• What is asked
Reproduce the listing below word for word, with no pictures.

• Collected material
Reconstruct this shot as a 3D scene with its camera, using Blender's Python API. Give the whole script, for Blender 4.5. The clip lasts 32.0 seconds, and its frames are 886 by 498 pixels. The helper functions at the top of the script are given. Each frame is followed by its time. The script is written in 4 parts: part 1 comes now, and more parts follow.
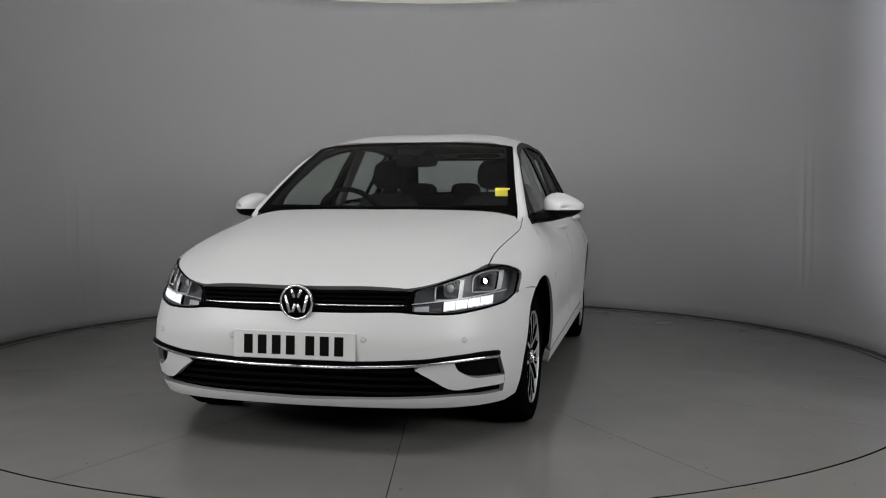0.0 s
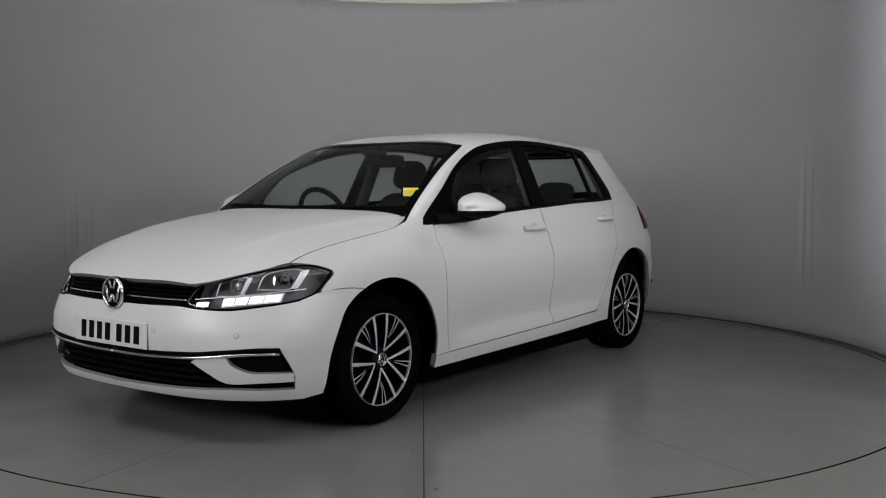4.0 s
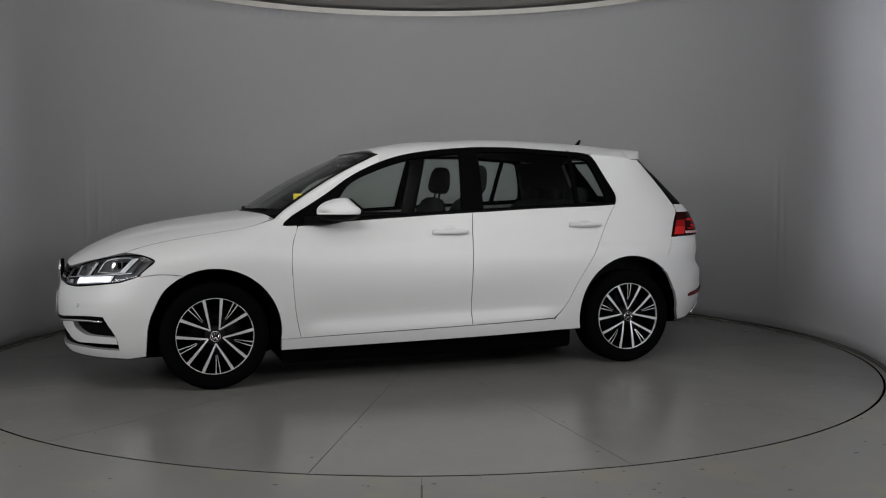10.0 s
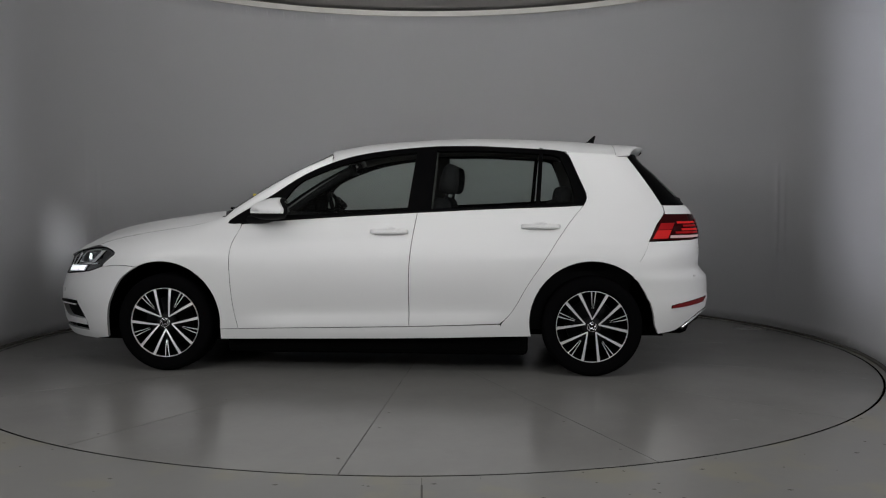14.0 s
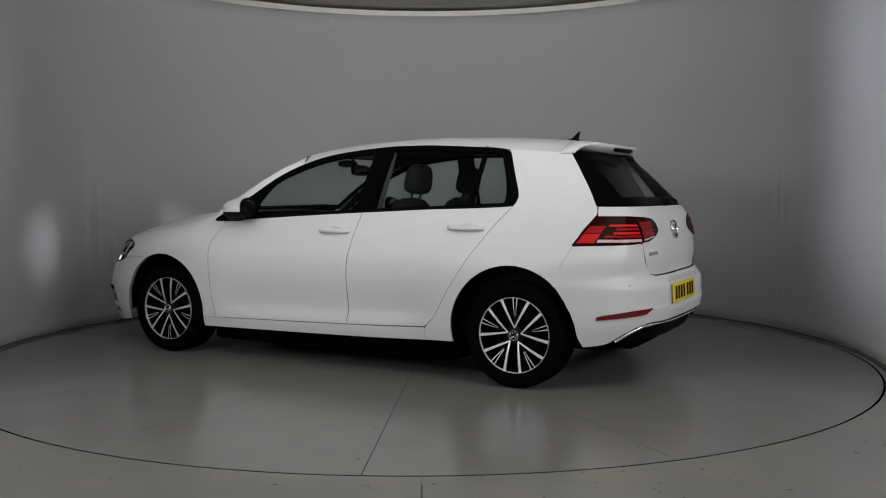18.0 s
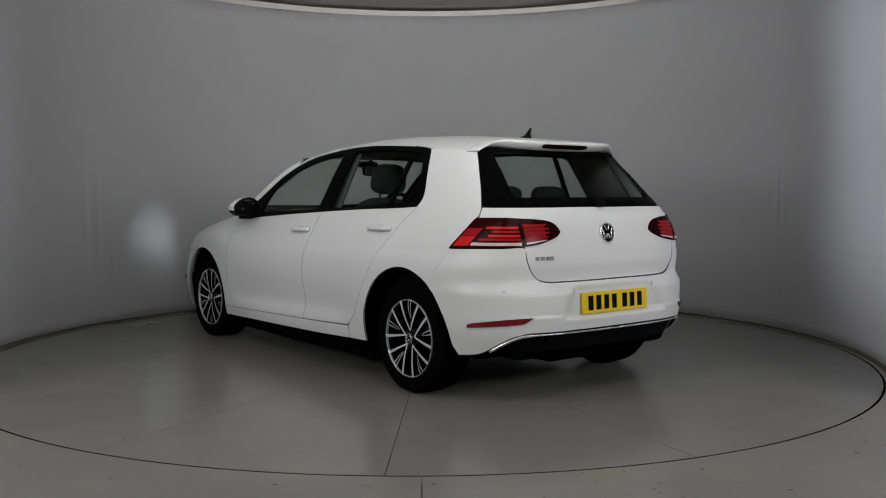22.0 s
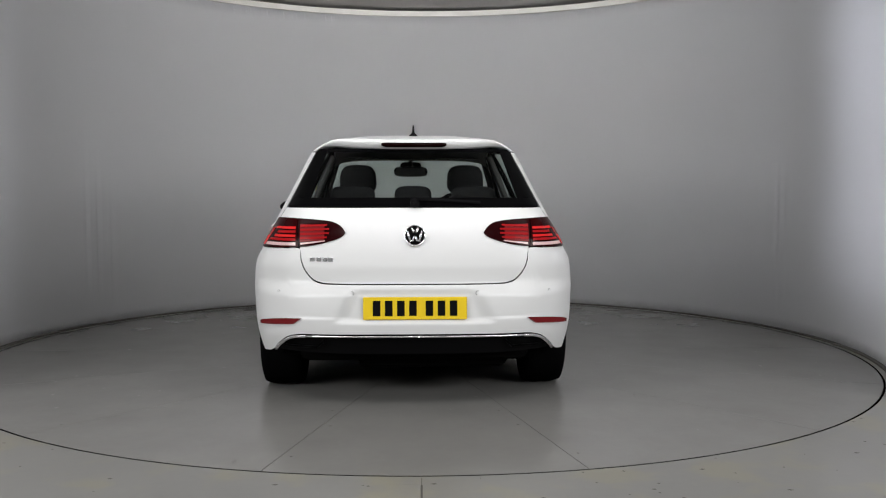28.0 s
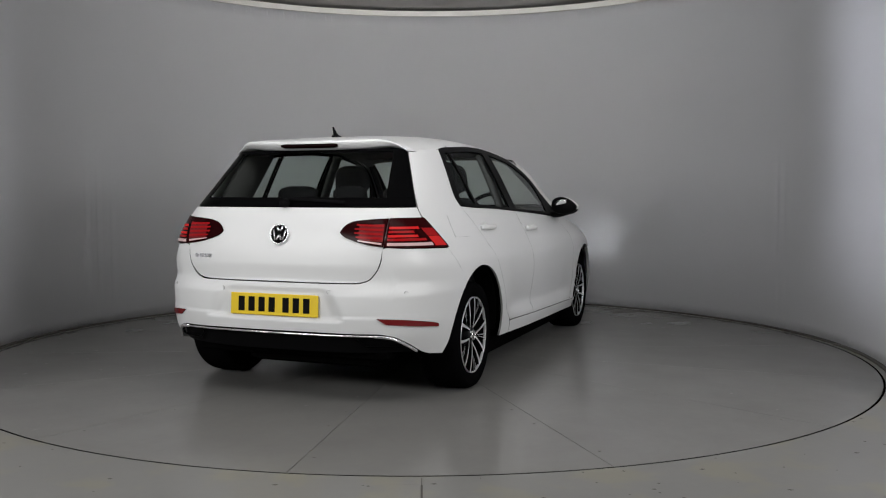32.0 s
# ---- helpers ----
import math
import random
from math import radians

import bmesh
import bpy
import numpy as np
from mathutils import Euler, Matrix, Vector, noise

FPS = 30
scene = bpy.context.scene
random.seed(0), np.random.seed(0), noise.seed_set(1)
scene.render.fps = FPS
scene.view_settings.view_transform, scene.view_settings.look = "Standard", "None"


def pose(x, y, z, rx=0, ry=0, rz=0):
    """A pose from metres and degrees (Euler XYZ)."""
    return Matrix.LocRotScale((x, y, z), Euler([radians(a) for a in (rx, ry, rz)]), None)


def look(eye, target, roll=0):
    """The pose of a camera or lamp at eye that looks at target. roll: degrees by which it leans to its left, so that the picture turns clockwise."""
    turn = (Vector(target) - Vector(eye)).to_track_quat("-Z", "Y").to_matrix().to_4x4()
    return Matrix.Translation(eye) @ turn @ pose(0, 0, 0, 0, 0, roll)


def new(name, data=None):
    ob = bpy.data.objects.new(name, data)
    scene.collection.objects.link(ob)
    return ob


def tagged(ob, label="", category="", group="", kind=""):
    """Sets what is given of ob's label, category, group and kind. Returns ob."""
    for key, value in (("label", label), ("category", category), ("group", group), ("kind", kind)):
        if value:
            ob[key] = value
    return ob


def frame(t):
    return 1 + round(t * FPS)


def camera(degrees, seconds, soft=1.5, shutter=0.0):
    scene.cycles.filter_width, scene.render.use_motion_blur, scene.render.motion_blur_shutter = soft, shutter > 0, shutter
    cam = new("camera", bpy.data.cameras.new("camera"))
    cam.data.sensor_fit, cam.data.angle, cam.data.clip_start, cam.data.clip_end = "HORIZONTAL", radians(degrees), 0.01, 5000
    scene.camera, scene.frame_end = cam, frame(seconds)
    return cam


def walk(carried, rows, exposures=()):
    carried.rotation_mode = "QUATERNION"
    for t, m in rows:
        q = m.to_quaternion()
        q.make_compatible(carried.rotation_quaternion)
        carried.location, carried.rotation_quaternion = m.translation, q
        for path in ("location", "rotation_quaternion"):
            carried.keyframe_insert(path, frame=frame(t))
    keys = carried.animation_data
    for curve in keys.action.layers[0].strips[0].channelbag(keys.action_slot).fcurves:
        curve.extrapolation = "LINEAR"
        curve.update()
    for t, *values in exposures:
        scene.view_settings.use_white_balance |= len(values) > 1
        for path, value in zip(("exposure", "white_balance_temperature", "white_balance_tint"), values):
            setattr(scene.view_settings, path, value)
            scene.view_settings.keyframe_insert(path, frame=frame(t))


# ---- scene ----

• Solution to this task
Reconstruct this shot as a 3D scene with its camera, using Blender's Python API. Give the whole script, for Blender 4.5. The clip lasts 32.0 seconds, and its frames are 886 by 498 pixels. The helper functions at the top of the script are given. Each frame is followed by its time. The script is written in 4 parts: part 1 comes now, and more parts follow.
0.0 s
4.0 s
10.0 s
14.0 s
18.0 s
22.0 s
28.0 s
32.0 s
# ---- helpers ----
import math
import random
from math import radians

import bmesh
import bpy
import numpy as np
from mathutils import Euler, Matrix, Vector, noise

FPS = 30
scene = bpy.context.scene
random.seed(0), np.random.seed(0), noise.seed_set(1)
scene.render.fps = FPS
scene.view_settings.view_transform, scene.view_settings.look = "Standard", "None"


def pose(x, y, z, rx=0, ry=0, rz=0):
    """A pose from metres and degrees (Euler XYZ)."""
    return Matrix.LocRotScale((x, y, z), Euler([radians(a) for a in (rx, ry, rz)]), None)


def look(eye, target, roll=0):
    """The pose of a camera or lamp at eye that looks at target. roll: degrees by which it leans to its left, so that the picture turns clockwise."""
    turn = (Vector(target) - Vector(eye)).to_track_quat("-Z", "Y").to_matrix().to_4x4()
    return Matrix.Translation(eye) @ turn @ pose(0, 0, 0, 0, 0, roll)


def new(name, data=None):
    ob = bpy.data.objects.new(name, data)
    scene.collection.objects.link(ob)
    return ob


def tagged(ob, label="", category="", group="", kind=""):
    """Sets what is given of ob's label, category, group and kind. Returns ob."""
    for key, value in (("label", label), ("category", category), ("group", group), ("kind", kind)):
        if value:
            ob[key] = value
    return ob


def frame(t):
    return 1 + round(t * FPS)


def camera(degrees, seconds, soft=1.5, shutter=0.0):
    scene.cycles.filter_width, scene.render.use_motion_blur, scene.render.motion_blur_shutter = soft, shutter > 0, shutter
    cam = new("camera", bpy.data.cameras.new("camera"))
    cam.data.sensor_fit, cam.data.angle, cam.data.clip_start, cam.data.clip_end = "HORIZONTAL", radians(degrees), 0.01, 5000
    scene.camera, scene.frame_end = cam, frame(seconds)
    return cam


def walk(carried, rows, exposures=()):
    carried.rotation_mode = "QUATERNION"
    for t, m in rows:
        q = m.to_quaternion()
        q.make_compatible(carried.rotation_quaternion)
        carried.location, carried.rotation_quaternion = m.translation, q
        for path in ("location", "rotation_quaternion"):
            carried.keyframe_insert(path, frame=frame(t))
    keys = carried.animation_data
    for curve in keys.action.layers[0].strips[0].channelbag(keys.action_slot).fcurves:
        curve.extrapolation = "LINEAR"
        curve.update()
    for t, *values in exposures:
        scene.view_settings.use_white_balance |= len(values) > 1
        for path, value in zip(("exposure", "white_balance_temperature", "white_balance_tint"), values):
            setattr(scene.view_settings, path, value)
            scene.view_settings.keyframe_insert(path, frame=frame(t))


# ---- scene ----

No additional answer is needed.